One of the key trends that should define the new decade for the oil and gas industry is digitization, Miller said.
“The next 10 years will see digital technologies and artificial intelligence going mainstream, just like the smartphones did in the last decade. In the oil and gas industry, digitalization unlocks the potential to structurally lower costs, shorten the time to first oil, increase optionality in exploration and production and enhanced performance across the entire value chain.
“Digital is not a separate strategy at Halliburton, rather it is an integral part of our value proposition,” and “digital permeates everything we do.”
Net quarterly losses totaled $1.7 billion (minus $1.88/share), compared with year-ago profits of $664 million (76 cents) and sequential earnings of $295 million net (34 cents/share).

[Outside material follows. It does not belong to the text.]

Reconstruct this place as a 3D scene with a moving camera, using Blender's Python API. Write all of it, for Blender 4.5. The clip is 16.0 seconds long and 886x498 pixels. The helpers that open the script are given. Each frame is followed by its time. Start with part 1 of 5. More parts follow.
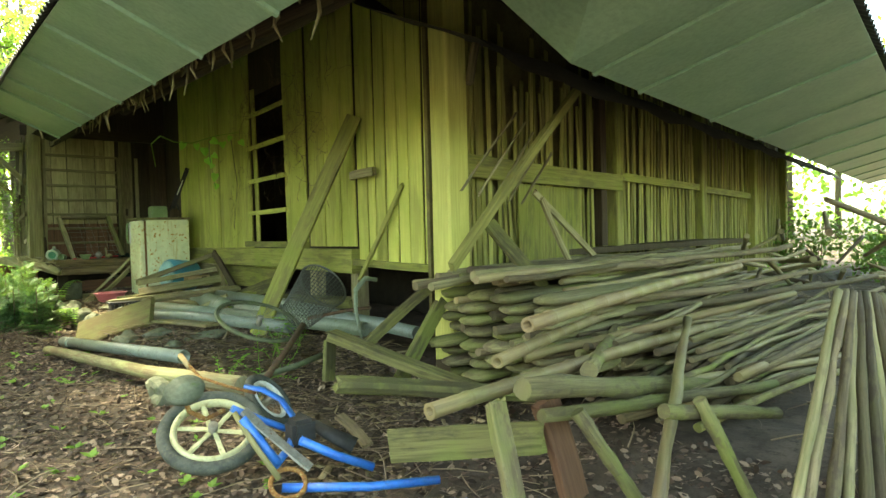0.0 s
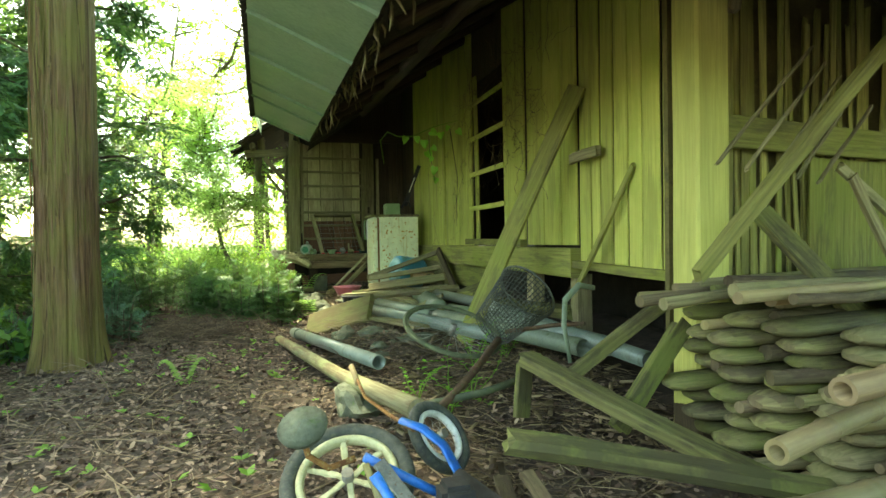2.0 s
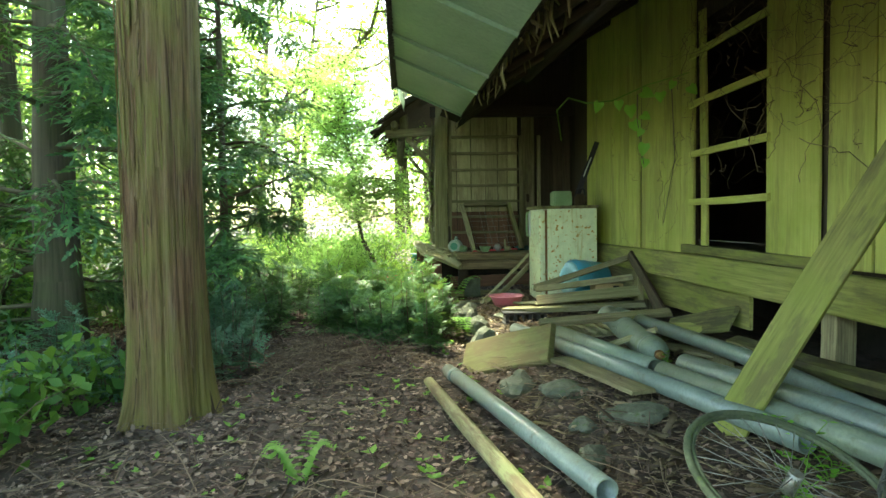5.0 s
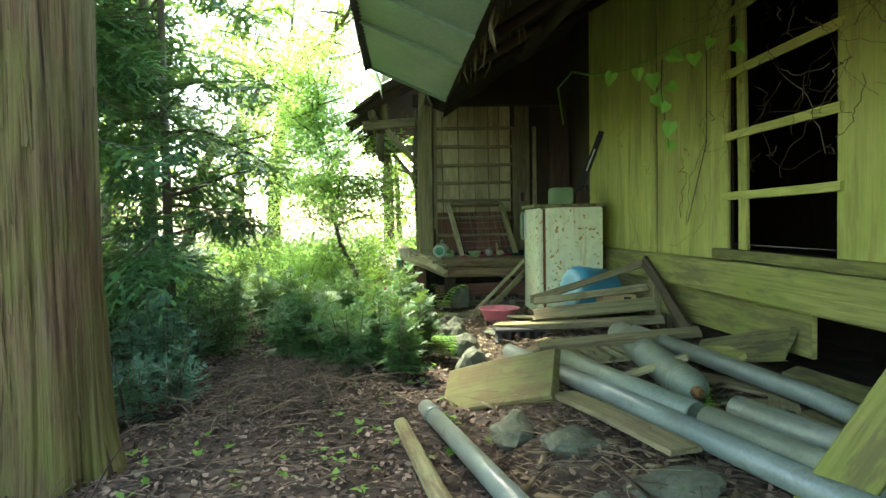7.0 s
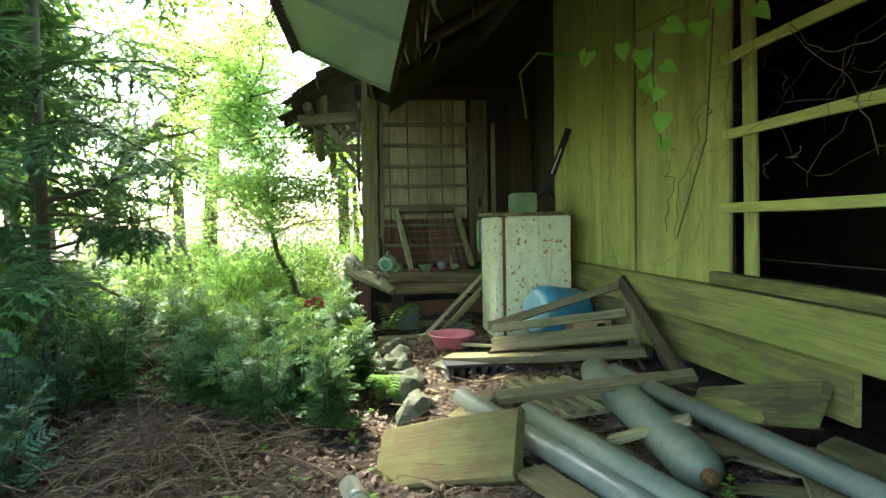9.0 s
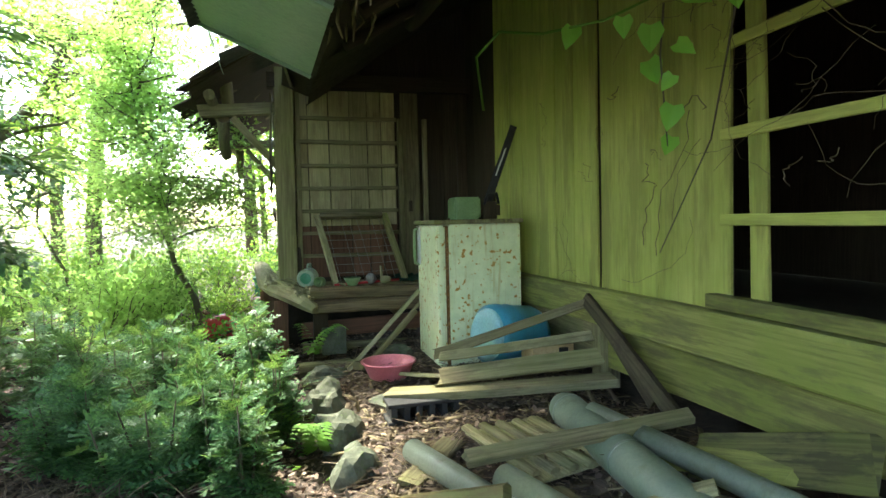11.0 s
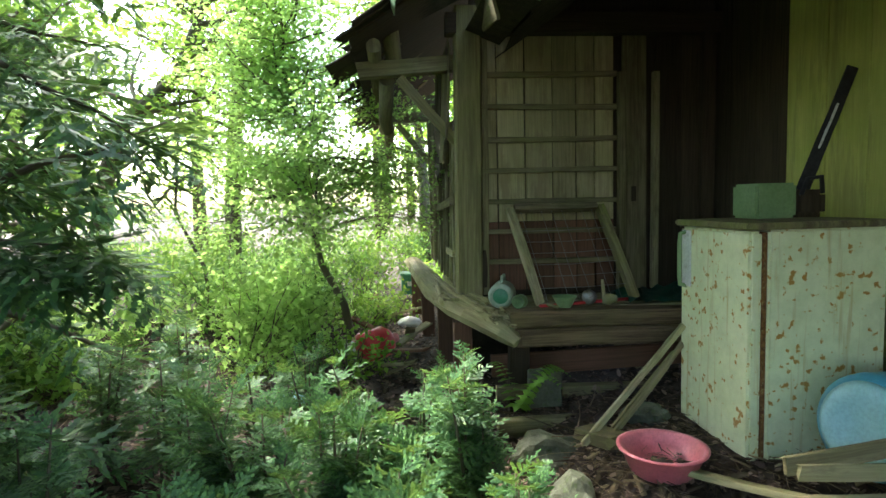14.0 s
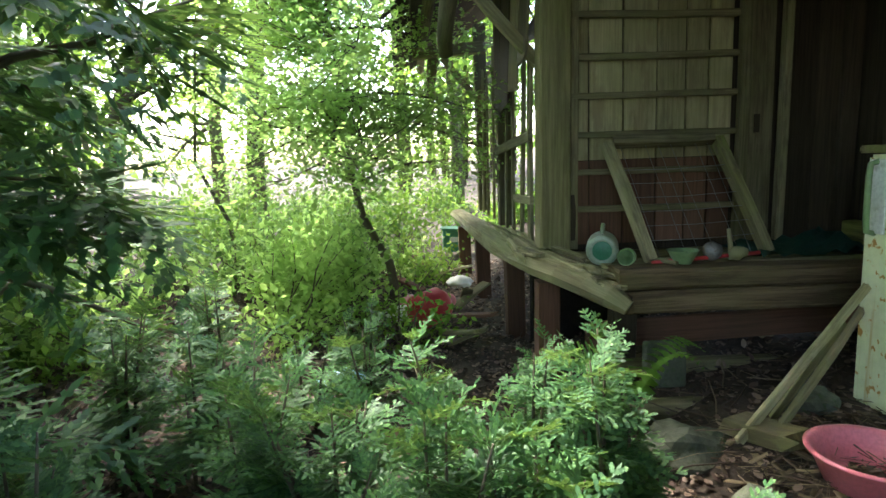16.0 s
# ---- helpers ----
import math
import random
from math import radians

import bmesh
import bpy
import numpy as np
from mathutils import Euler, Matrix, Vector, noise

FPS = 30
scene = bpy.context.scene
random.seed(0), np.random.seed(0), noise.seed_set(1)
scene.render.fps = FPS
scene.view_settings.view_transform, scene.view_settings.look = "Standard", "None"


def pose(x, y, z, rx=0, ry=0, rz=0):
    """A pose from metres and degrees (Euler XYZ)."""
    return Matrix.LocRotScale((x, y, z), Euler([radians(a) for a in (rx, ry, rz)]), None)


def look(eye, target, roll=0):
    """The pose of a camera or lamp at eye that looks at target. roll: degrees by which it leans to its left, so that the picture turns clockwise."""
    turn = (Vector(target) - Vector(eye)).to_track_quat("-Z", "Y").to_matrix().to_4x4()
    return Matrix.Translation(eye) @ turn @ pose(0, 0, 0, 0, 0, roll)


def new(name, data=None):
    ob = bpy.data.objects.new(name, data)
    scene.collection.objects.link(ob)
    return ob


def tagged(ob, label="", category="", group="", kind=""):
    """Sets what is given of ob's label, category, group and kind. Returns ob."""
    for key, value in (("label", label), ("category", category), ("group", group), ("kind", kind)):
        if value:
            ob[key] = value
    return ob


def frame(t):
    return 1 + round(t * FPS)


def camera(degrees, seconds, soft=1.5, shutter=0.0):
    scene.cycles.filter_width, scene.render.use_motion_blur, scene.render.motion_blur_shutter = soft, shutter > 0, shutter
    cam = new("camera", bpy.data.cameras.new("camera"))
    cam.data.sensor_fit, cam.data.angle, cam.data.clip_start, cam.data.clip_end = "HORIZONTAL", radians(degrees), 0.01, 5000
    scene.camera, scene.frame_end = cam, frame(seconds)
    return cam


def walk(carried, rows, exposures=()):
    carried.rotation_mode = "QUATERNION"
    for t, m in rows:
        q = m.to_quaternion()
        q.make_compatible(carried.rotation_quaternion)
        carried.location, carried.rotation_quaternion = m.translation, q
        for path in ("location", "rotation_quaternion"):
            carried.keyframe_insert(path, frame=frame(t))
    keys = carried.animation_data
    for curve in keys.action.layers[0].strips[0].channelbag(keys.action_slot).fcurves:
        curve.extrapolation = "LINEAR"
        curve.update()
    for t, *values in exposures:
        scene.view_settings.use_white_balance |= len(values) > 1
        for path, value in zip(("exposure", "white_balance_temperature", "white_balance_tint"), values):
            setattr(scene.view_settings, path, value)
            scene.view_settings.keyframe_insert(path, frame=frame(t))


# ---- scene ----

During 4Q2019 Halliburton took a $2.2 billion impairment for its North American business and marketed for sale its pipeline services and well control product lines. The charge was for asset impairments used for fracturing and legacy drilling equipment, as well as workforce reductions. The company cut about 8% of its North American staff by mid-2019 and continued to reduce the workforce to the end of the year.
Excluding the impairments, Halliburton beat on quarterly profit because of strong activity in the international division. North American revenue fell by 30%-plus year/year to $2.33 billion, while international revenue was up more than 10% to $2.86 billion.

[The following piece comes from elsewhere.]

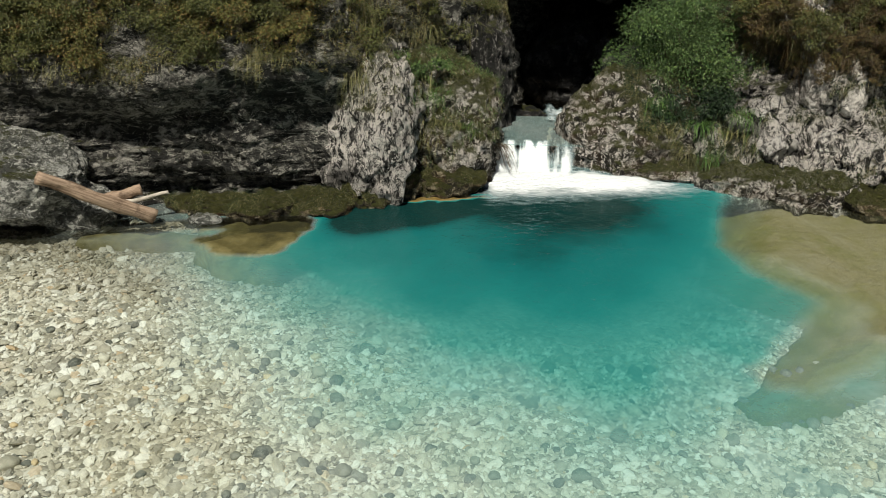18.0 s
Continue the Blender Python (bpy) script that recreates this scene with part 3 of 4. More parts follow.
# ---- boulders ----
rock("rock_buttress", ROCK_PALE, (-1.40, 8.60, 0.46), (0.47, 0.46, 1.02), 5, "pale lichen-streaked limestone rib beside the dark wall", 6, lean=(0.12, 0.20), rough=0.30, block=3.0)
rock("fall_boulder", ROCK_MOSSY, (-0.74, 9.25, 0.40), (0.78, 0.6, 0.98), 8, "mossy limestone boulder with grass beside the fall", 6, lean=(0.0, 0.15), rough=0.25, block=2.6,
     cuts=[((1, -0.1, 0.1), 0.76), ((0.42, -0.1, 1), 0.80)])
rock("gorge_pillar", ROCK_JAMB, (-0.34, 10.4, 0.85), (0.42, 0.45, 1.15), 14, "grey rough rock pillar at the gorge mouth above the stream", 6, lean=(-0.10, 0.10), rough=0.30, block=3.0)
rock("mossy_rock", ROCK_LEDGE, (-1.08, 8.55, 0.08), (0.24, 0.22, 0.24), 49, "moss-covered rock in the cleft between rib and boulder", 5, rough=0.3)
rock("gorge_boulder", ROCK_MOSSY, (1.36, 9.88, 0.08), (1.0, 0.66, 1.0), 11, "grey boulder with ochre foot under the bush", 6, rough=0.18, block=2.6,
     cuts=[((-1, -0.1, 0.75), 0.80), ((-1, -0.15, 0.05), 0.64)])
rock("grey_boulder", ROCK_GREY, (-5.2, 7.5, 0.46), (1.10, 0.6, 0.62), 17, "large smooth grey boulder on the gravel edge", 6, knob=0.7, rough=0.22, block=1.6, facets=10,
     cuts=[((0.75, -0.1, 0.75), 0.66), ((0, 0, 1), 0.80), ((0.1, -0.8, 0.5), 0.80), ((0.1, -0.55, -0.8), 0.72)])


def wall_at(P, x, z):
    """A place on a rock face near x and z."""
    m = (np.abs(P[:, 0] - x) < 0.08) & (np.abs(P[:, 2] - z) < 0.08) & (P[:, 1] < 11)
    return P[m].mean(0) if m.any() else np.array([x, 9.0, z])


rng = np.random.default_rng(19)
for i in range(30):
    x, z = rng.uniform(2.6, 4.3), rng.uniform(0.1, 0.95)
    s0 = rng.uniform(0.05, 0.17)
    rock("pale_block", ROCK_WHITE if i % 5 == 0 else ROCK_PALE, wall_at(PR, x, z), (s0 * rng.uniform(0.8, 1.4), s0 * 0.9, s0 * rng.uniform(0.7, 1.3)), 120 + i,
         "fresh white broken limestone block in the cliff's foot", 4, group="white blocks", rough=0.3, block=5, facets=10, chop=(0.45, 0.8), knob=0.6)
for x, z, w, h, seed in [(3.48, 1.02, 0.28, 0.38, 130), (3.76, 1.06, 0.17, 0.34, 131), (4.25, 1.12, 0.12, 0.14, 134), (4.75, 1.15, 0.10, 0.1, 135)]:
    c = wall_at(PR, x, z)
    rock("flowstone", ROCK_FLOW, (c[0], c[1] + 0.09, c[2]), (w, 0.15, h), seed, "smooth whitish flowstone under the hanging moss", 5, group="flowstones", rough=0.22, lean=(-0.12, 0.12), knob=0.25, facets=4,
         cuts=[((1, 0, 0.42), 0.5), ((-1, 0, 0.42), 0.5)])
for i, (x, y, z, sx, sy, sz) in enumerate([(4.42, 7.98, 0.05, 0.17, 0.13, 0.10), (4.68, 7.88, 0.08, 0.16, 0.12, 0.12), (4.90, 7.78, 0.07, 0.14, 0.12, 0.10), (5.06, 7.70, 0.05, 0.12, 0.1, 0.08), (4.62, 8.1, 0.16, 0.2, 0.14, 0.1)]):
    rock("shore_rock", ROCK_OCHRE if i < 4 else ROCK_PALE, (x, y, z - 0.02), (sx, sy, sz * 0.9), 140 + i, "angular orange-stained rock at the water's edge", 5, group="shore rocks", rough=0.5, block=7, facets=12, chop=(0.35, 0.7), knob=0.4)
rng = np.random.default_rng(29)
for i in range(14):
    x = rng.uniform(4.3, 5.3)
    s0 = rng.uniform(0.03, 0.08)
    rock("shore_rock", ROCK_OCHRE if i % 3 else ROCK_WHITE, (x, float(np.interp(x, [4.3, 5.3], [8.0, 7.6])) + rng.uniform(-0.08, 0.12), 0.02 + s0 * 0.3), (s0 * 1.3, s0, s0), 160 + i, "small broken orange and white rock on the shore", 4, group="shore rocks", rough=0.4, facets=12, chop=(0.35, 0.7), knob=0.4)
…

Operating loss was $1.7 billion in 4Q2019, reversing from year-ago earnings of $608 million and from $536 million in 3Q2019.
Completion and Production revenue in 4Q2019 was $3.1 billion, a 13% sequential decrease primarily from reduced activity and pricing in “multiple” service lines in North American land mostly associated with stimulation services. Drilling and Evaluation revenue was $2.1 billion, up 4% sequentially, driven by stronger activity in the Middle East/Asia.